**** Stored rows ****

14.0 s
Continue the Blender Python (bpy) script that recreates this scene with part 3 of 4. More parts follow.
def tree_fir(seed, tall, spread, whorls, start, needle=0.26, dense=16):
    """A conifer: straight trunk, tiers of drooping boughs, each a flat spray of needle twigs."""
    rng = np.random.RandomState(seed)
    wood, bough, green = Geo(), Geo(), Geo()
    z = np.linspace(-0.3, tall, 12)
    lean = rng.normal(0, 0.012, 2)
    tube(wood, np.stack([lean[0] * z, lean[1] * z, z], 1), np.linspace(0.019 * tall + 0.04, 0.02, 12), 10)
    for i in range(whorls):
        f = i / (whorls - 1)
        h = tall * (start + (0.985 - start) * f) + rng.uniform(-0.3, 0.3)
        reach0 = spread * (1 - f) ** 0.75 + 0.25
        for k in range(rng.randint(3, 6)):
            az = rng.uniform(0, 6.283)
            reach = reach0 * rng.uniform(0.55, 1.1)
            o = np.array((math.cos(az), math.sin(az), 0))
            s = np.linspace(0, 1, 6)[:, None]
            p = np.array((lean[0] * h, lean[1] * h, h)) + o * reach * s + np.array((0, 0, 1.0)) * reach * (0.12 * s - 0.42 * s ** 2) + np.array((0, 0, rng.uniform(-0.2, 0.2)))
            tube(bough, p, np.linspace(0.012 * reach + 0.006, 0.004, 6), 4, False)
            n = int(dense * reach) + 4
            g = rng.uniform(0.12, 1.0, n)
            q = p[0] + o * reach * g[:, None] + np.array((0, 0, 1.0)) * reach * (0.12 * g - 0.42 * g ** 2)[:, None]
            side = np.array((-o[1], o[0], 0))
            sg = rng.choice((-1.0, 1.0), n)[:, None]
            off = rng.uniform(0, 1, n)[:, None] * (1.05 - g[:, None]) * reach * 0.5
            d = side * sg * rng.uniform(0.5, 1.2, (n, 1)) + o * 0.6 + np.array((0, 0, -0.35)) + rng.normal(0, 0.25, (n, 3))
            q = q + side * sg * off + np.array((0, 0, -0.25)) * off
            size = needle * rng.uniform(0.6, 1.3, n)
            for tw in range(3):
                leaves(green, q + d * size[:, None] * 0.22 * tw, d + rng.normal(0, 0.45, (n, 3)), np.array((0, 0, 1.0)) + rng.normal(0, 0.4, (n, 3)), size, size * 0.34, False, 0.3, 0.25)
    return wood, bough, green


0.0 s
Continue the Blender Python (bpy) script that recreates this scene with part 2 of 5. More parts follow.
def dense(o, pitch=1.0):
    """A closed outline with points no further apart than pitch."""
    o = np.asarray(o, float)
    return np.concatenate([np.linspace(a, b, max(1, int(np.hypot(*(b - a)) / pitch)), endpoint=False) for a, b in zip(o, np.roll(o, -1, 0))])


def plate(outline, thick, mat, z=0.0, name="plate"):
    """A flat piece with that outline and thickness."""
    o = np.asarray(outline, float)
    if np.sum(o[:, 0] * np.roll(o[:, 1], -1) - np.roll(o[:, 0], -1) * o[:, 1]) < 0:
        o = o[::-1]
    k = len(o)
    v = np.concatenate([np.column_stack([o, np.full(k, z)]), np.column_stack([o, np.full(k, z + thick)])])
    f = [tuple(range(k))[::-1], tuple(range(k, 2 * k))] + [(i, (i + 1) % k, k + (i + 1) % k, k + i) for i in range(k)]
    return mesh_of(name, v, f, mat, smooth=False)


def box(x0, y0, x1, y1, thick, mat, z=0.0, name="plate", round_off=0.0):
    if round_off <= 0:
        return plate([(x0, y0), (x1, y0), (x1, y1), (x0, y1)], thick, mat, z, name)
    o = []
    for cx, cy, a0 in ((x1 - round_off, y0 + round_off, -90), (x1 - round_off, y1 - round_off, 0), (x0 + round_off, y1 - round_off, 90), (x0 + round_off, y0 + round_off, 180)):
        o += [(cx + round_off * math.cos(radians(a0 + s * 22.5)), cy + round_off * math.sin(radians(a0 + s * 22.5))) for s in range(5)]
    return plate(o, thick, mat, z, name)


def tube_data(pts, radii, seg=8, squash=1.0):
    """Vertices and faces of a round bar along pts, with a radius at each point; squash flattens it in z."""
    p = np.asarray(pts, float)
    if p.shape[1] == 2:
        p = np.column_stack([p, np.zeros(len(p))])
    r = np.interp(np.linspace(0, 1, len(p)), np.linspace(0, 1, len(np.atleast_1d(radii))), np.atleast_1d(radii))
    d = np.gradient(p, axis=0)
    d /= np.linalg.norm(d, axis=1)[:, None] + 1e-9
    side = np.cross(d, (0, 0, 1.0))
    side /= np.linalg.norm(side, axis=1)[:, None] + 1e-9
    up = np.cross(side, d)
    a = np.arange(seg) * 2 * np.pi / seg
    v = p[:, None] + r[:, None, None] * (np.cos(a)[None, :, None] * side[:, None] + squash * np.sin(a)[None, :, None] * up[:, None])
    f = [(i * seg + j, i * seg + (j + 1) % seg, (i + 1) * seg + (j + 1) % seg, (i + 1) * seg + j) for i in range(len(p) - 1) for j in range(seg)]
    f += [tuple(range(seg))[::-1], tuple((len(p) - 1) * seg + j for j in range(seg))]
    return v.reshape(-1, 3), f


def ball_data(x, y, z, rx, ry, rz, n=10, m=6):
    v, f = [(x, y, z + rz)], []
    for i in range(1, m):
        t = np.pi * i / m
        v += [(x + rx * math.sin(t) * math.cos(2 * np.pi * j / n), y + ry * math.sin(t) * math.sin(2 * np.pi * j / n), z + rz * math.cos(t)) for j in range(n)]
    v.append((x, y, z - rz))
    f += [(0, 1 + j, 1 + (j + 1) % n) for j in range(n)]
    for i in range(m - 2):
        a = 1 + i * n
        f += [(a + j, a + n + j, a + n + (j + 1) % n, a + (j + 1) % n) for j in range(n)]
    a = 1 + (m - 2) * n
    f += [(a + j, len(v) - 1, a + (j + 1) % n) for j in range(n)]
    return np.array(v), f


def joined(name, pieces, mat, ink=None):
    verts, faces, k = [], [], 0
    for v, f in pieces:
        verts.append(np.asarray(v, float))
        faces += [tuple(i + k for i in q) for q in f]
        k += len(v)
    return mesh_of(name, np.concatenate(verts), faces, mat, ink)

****
**** Stored rows ****

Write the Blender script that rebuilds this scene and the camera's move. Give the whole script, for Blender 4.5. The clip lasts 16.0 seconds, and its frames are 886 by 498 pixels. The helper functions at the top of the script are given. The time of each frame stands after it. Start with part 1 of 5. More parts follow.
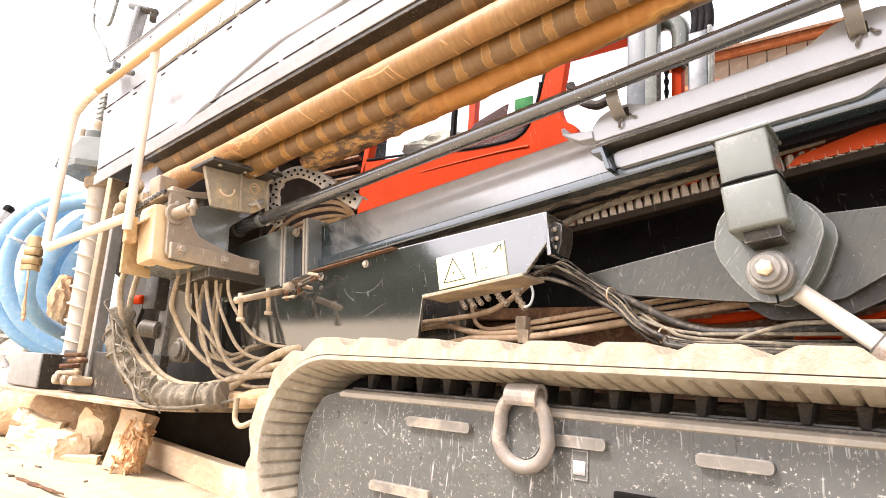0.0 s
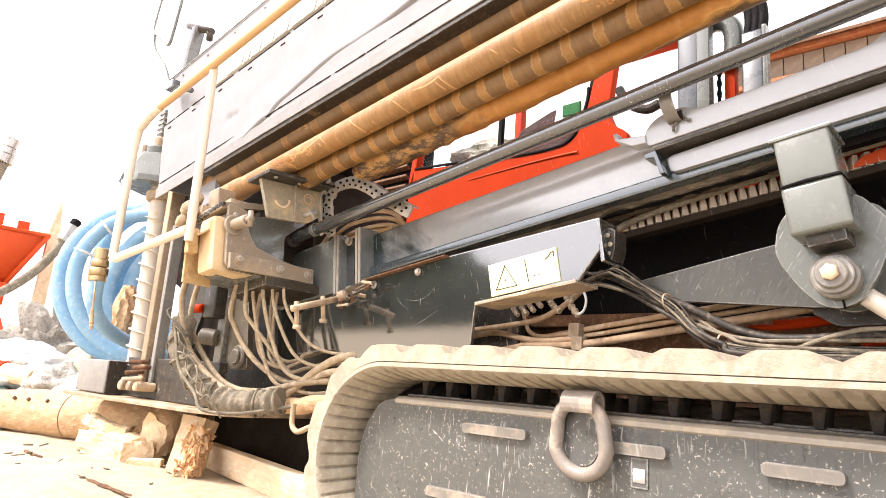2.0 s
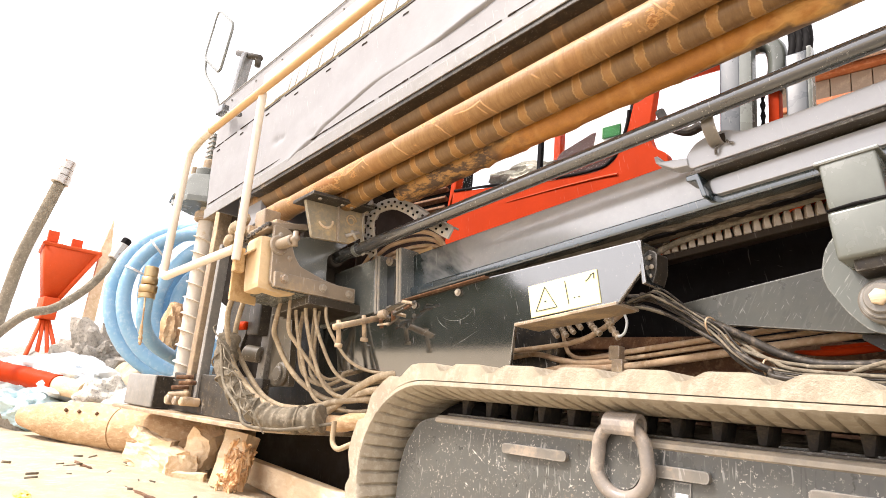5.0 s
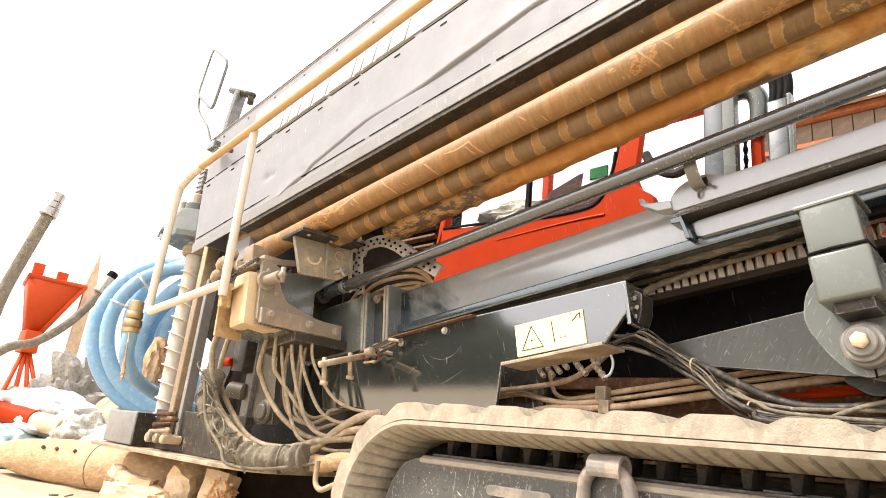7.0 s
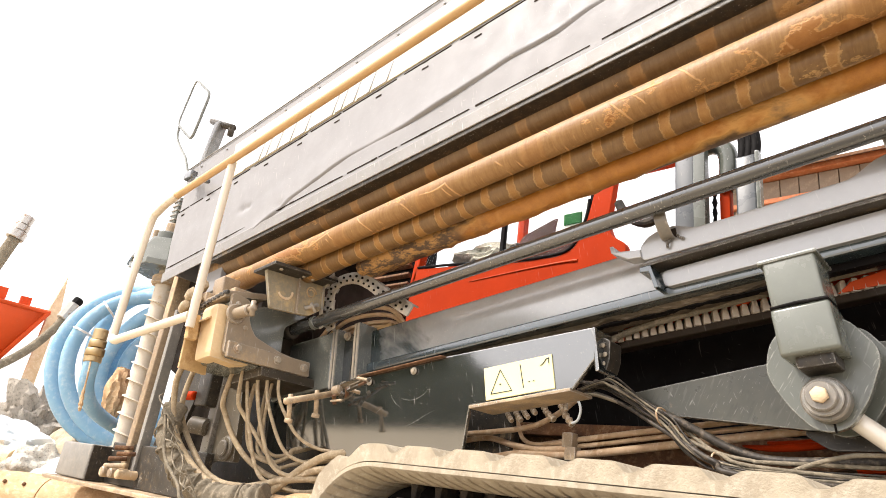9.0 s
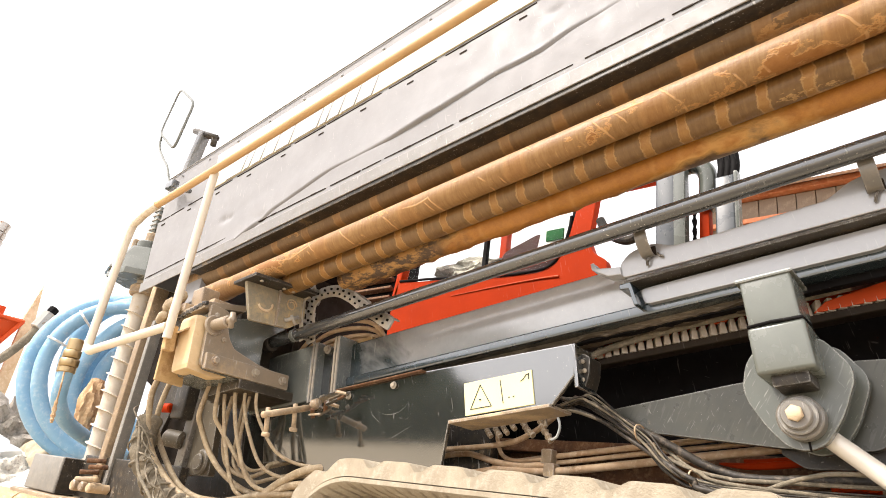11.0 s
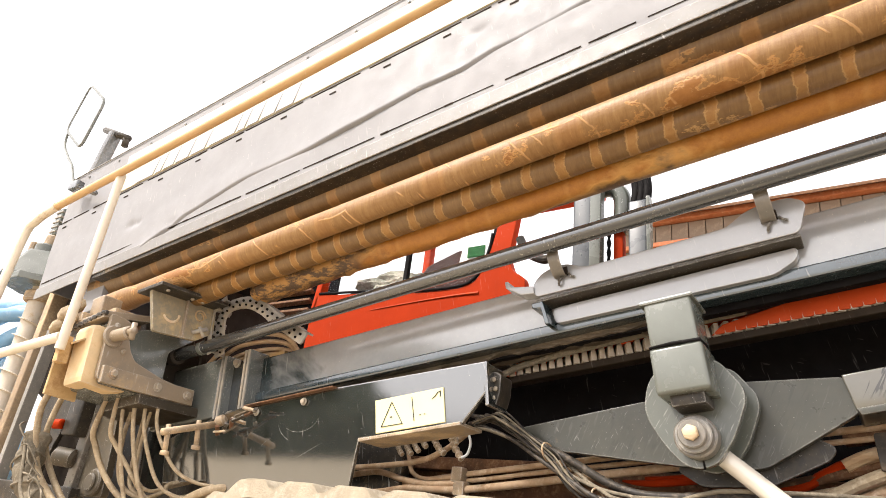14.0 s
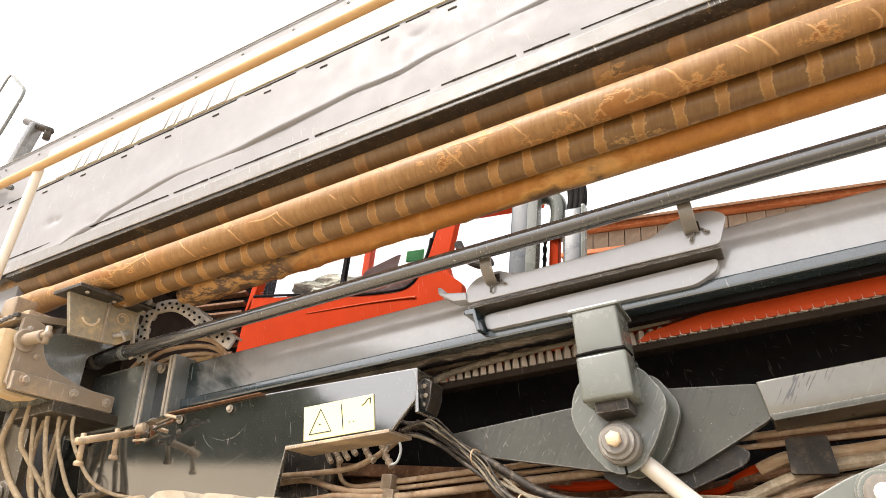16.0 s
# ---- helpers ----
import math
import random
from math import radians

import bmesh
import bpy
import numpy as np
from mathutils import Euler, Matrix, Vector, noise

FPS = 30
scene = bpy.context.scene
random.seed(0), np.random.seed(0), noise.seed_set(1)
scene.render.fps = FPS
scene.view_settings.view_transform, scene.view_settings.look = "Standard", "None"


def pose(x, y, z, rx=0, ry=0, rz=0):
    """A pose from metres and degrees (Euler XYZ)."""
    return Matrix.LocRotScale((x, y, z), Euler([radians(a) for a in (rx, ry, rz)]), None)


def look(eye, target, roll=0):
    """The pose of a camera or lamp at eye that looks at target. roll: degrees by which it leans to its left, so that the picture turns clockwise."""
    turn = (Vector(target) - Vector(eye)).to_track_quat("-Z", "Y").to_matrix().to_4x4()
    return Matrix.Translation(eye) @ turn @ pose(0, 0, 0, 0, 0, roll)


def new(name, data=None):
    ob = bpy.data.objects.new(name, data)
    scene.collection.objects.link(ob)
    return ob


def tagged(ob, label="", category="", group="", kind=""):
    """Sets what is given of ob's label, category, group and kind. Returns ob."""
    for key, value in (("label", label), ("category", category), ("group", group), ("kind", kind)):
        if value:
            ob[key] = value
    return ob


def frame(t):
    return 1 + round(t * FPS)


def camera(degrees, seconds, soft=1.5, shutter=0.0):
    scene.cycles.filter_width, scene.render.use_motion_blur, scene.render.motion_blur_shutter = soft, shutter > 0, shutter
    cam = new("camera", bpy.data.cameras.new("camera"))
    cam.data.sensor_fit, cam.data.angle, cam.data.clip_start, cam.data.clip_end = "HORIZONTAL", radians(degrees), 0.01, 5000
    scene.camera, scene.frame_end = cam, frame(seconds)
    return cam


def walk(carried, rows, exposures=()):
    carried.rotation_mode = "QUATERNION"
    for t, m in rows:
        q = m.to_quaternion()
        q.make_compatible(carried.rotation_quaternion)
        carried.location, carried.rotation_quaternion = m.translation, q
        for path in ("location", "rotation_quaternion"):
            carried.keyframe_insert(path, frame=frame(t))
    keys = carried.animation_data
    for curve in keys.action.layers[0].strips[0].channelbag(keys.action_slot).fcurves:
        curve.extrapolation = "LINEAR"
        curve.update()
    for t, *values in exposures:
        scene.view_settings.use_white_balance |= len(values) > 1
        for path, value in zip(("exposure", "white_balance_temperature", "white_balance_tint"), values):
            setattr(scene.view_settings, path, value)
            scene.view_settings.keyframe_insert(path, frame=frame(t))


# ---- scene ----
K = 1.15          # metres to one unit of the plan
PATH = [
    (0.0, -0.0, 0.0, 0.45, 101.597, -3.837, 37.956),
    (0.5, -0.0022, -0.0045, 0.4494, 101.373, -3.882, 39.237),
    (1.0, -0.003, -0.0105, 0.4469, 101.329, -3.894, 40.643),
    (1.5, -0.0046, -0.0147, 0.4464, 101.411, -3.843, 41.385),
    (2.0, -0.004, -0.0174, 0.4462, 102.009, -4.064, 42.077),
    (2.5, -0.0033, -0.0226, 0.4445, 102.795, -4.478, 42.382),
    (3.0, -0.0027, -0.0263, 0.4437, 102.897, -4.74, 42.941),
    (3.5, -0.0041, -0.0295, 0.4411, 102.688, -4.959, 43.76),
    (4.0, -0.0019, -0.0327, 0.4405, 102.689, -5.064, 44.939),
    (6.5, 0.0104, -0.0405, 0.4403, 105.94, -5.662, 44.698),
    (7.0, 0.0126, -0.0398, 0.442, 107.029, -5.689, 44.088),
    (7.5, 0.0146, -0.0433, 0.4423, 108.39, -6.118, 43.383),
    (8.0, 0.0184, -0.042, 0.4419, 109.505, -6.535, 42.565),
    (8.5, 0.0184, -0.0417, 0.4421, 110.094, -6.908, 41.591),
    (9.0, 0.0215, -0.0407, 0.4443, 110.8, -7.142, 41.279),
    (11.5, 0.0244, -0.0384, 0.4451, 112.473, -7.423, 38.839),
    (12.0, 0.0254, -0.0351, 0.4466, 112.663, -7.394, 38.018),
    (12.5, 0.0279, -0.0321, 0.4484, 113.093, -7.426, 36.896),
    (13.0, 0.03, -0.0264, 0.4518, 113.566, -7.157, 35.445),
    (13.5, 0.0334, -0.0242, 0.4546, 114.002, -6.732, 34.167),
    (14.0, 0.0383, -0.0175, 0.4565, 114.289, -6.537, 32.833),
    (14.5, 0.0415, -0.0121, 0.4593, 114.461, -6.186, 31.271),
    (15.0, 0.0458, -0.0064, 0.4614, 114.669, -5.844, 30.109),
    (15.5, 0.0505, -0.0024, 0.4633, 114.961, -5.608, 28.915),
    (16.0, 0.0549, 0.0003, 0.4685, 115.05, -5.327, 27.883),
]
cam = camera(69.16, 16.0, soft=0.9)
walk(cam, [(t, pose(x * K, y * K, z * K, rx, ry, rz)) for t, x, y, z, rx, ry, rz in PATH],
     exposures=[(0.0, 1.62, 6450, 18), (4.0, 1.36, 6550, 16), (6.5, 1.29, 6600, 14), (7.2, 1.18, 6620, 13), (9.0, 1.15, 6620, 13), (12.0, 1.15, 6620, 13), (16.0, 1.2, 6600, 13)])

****

• Given problem
Spot every line that holds "name" and copy it.

• The completed task
def plate(outline, thick, mat, z=0.0, name="plate"):
    return mesh_of(name, v, f, mat, smooth=False)
def box(x0, y0, x1, y1, thick, mat, z=0.0, name="plate", round_off=0.0):
        return plate([(x0, y0), (x1, y0), (x1, y1), (x0, y1)], thick, mat, z, name)
    return plate(o, thick, mat, z, name)
def joined(name, pieces, mat, ink=None):
    return mesh_of(name, np.concatenate(verts), faces, mat, ink)
def new(name, data=None):
    ob = bpy.data.objects.new(name, data)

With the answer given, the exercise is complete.